> _REQUIREMENT_
Retype the lines beneath this one, from the first through the line containing "yellow grass hanging". Pictures are left out.

> _INFORMATION SHOWN_
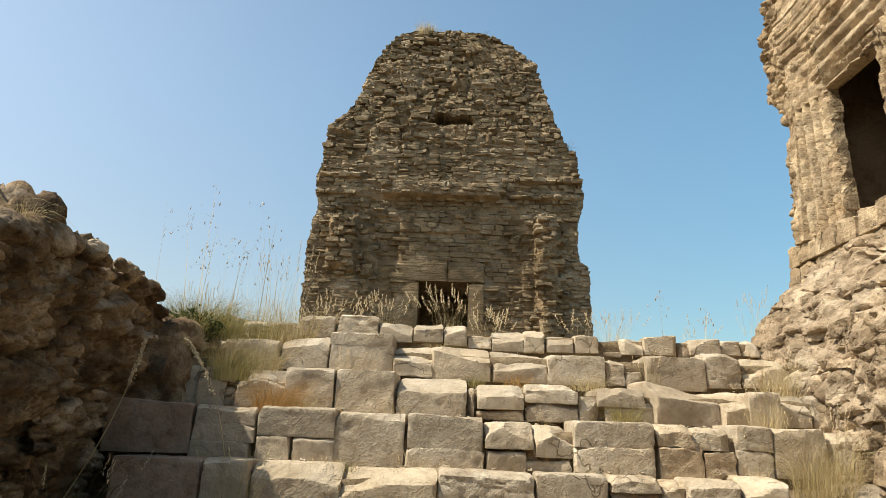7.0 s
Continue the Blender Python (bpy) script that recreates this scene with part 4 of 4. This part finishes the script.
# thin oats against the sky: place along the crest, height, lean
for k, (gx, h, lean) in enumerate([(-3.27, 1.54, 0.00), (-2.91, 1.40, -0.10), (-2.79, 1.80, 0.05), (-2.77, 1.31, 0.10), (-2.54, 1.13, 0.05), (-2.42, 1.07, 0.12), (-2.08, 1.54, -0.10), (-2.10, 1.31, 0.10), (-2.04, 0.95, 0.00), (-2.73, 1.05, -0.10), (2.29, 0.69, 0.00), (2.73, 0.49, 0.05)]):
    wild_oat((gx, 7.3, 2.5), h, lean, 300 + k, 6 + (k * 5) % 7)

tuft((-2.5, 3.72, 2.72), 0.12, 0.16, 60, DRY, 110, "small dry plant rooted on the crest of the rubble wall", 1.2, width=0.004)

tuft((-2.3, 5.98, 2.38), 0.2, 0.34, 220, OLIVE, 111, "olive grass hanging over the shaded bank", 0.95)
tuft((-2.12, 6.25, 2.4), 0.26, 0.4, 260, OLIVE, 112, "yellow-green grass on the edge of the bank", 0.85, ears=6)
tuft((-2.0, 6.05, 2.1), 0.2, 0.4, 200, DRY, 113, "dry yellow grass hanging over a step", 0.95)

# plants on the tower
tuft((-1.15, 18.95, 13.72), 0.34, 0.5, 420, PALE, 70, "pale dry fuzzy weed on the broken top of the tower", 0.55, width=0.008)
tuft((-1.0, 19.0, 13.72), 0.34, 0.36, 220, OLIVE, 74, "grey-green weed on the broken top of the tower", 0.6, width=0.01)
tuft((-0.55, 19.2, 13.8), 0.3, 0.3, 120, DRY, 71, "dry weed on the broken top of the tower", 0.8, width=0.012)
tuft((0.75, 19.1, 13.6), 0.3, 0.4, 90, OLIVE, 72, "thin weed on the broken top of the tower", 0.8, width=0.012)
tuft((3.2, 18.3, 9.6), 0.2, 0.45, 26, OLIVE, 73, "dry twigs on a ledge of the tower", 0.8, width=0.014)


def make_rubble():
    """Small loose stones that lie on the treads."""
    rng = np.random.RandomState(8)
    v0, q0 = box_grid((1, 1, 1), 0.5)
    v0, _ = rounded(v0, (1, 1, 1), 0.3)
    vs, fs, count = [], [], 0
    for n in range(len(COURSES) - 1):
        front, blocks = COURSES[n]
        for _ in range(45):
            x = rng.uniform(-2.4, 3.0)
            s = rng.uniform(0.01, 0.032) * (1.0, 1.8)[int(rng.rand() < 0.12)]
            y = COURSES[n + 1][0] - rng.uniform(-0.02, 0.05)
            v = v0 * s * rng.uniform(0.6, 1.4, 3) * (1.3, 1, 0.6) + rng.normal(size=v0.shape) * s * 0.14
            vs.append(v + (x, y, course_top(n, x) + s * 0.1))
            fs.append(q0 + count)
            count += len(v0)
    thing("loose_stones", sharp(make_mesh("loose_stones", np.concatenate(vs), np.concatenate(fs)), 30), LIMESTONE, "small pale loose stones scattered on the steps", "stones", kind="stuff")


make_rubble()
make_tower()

> _REPLY TO THE EXERCISE_
7.0 s
Continue the Blender Python (bpy) script that recreates this scene with part 4 of 4. This part finishes the script.
# thin oats against the sky: place along the crest, height, lean
for k, (gx, h, lean) in enumerate([(-3.27, 1.54, 0.00), (-2.91, 1.40, -0.10), (-2.79, 1.80, 0.05), (-2.77, 1.31, 0.10), (-2.54, 1.13, 0.05), (-2.42, 1.07, 0.12), (-2.08, 1.54, -0.10), (-2.10, 1.31, 0.10), (-2.04, 0.95, 0.00), (-2.73, 1.05, -0.10), (2.29, 0.69, 0.00), (2.73, 0.49, 0.05)]):
    wild_oat((gx, 7.3, 2.5), h, lean, 300 + k, 6 + (k * 5) % 7)

tuft((-2.5, 3.72, 2.72), 0.12, 0.16, 60, DRY, 110, "small dry plant rooted on the crest of the rubble wall", 1.2, width=0.004)

tuft((-2.3, 5.98, 2.38), 0.2, 0.34, 220, OLIVE, 111, "olive grass hanging over the shaded bank", 0.95)
tuft((-2.12, 6.25, 2.4), 0.26, 0.4, 260, OLIVE, 112, "yellow-green grass on the edge of the bank", 0.85, ears=6)
tuft((-2.0, 6.05, 2.1), 0.2, 0.4, 200, DRY, 113, "dry yellow grass hanging over a step", 0.95)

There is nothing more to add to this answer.